We expect that the company should post a net profit of RO142.7mn in 2008 (EPS of RO0.190) and RO167.4mn in 2009 (EPS of RO0.223).
Financial Performance –1Q08
In 1Q08, OTEL achieved a net profit of RO38.4mn compared to RO24.0mn in 1Q07 registering a YoY growth of 60.0% on the back of double digit revenue growth with lower spending in operating expenses compared to the previous year. The revenues for the quarter ended Mar'08 rose by 14.6% to RO98.2mn compared to RO85.7mn in 1Q07.
The operating expenses declined by 2.7% to RO56.9mn compared to RO58.5mn for the same period of last year.
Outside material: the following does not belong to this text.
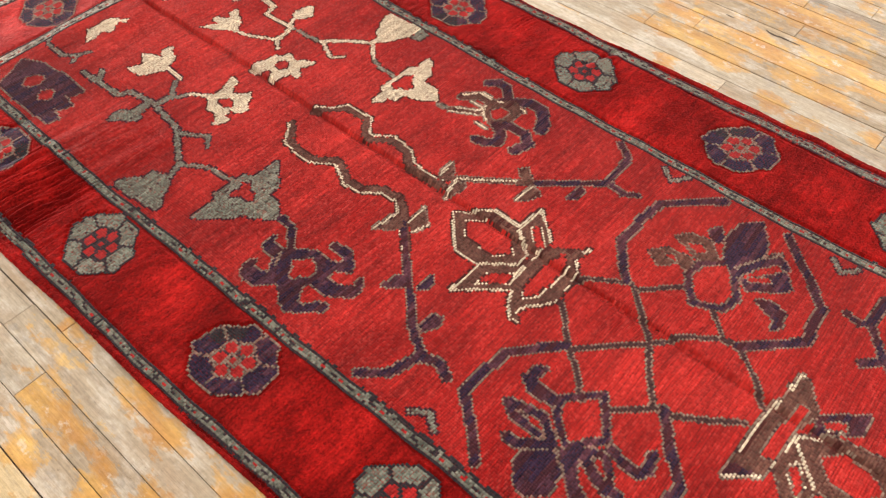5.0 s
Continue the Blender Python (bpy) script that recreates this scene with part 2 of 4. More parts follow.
    base = n.mix(n.maths("MULTIPLY", amber, 0.86), base, tone)
    # flakes rubbed bare inside the varnish, grey scuffs, knots and specks
    flake = n.ramp(n.noise(n.place((23, 37, 1)), 1.0, 6.0, 0.68), (0.57, 0.0), (0.63, 1.0))
    base = n.mix(n.maths("MULTIPLY", n.maths("MULTIPLY", flake, left), 0.75), base, (0.60, 0.545, 0.475))
    grey = n.ramp(n.noise(n.place((10, 15, 1)), 1.3, 6.0, 0.62), (0.60, 0.0), (0.66, 1.0))
    base = n.mix(n.maths("MULTIPLY", grey, 0.5), base, (0.34, 0.31, 0.275))
    knots = n.ramp(n.noise(n.place((16, 30, 1)), 1.0, 3.0, 0.6), (0.73, 0.0), (0.79, 1.0))
    base = n.mix(n.maths("MULTIPLY", knots, 0.45), base, (0.16, 0.10, 0.06))
    speck = n.ramp(n.noise(n.place((90, 150, 1)), 1.0, 2.0, 0.5), (0.70, 0.0), (0.76, 1.0))
    base = n.mix(n.maths("MULTIPLY", speck, 0.4), base, (0.13, 0.09, 0.065))
    # fine pores and rubbed spots
    pores = n.ramp(n.noise(stretched(26, 420), 1.0, 3.0, 0.7), (0.34, 0.84), (0.60, 1.03))
    rubbed = n.ramp(n.noise(n.place((70, 120, 1)), 1.0, 4.0, 0.7), (0.36, 0.88), (0.64, 1.10))
    value = n.add("ShaderNodeHueSaturation")
    n.link(base, value.inputs["Color"])
    tone_of = n.maths("MULTIPLY", n.maths("ADD", n.maths("MULTIPLY", own, 0.20), 0.84), n.maths("MULTIPLY", pores, rubbed))
    n.link(tone_of, value.inputs["Value"])
    n.link(value.outputs[0], n.bsdf.inputs["Base Color"])
    n.link(n.ramp(amber, (0.0, 0.70), (1.0, 0.50)), n.bsdf.inputs["Roughness"])
    n.bsdf.inputs["Specular IOR Level"].default_value = 0.2
    n.bump(n.maths("ADD", n.maths("MULTIPLY", hair, 0.6), streak), 0.35, 0.0016)
    return n.mat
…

The major reason for decline in operating expenditure came from royalty charges, provision of impairment of receivables and depreciation.
The EPS for 1Q08 was RO0.051, which is 59.8% higher than the corresponding period of the previous year. Total subscriber base (including cellular, fixed line and broadband) increased to 1.97mn as of Mar'08 compared to 1.67mn as of Mar’07, a YoY growth of 17.8%.
OTEL should continue to retain its market share in this competitive scenario by enhancing revenue growth in Fixed and Mobile segment, while retaining valued customers through loyalty programs. Also, the focus should be directed on enhancing internal efficiency to control operating costs, while cautious infrastructure investment to abreast new technologies that enhance the customer experience. The investment in 3G is a best bet to increase the subscriber base in the cellular space.
The international expansion strategies of OTEL are yet to show results as those investments are in a nascent stage and are gaining market share in the respective geographies gradually. With focus on profitable growth and steps to handle the competition we have a positive outlook on OTEL in the medium term.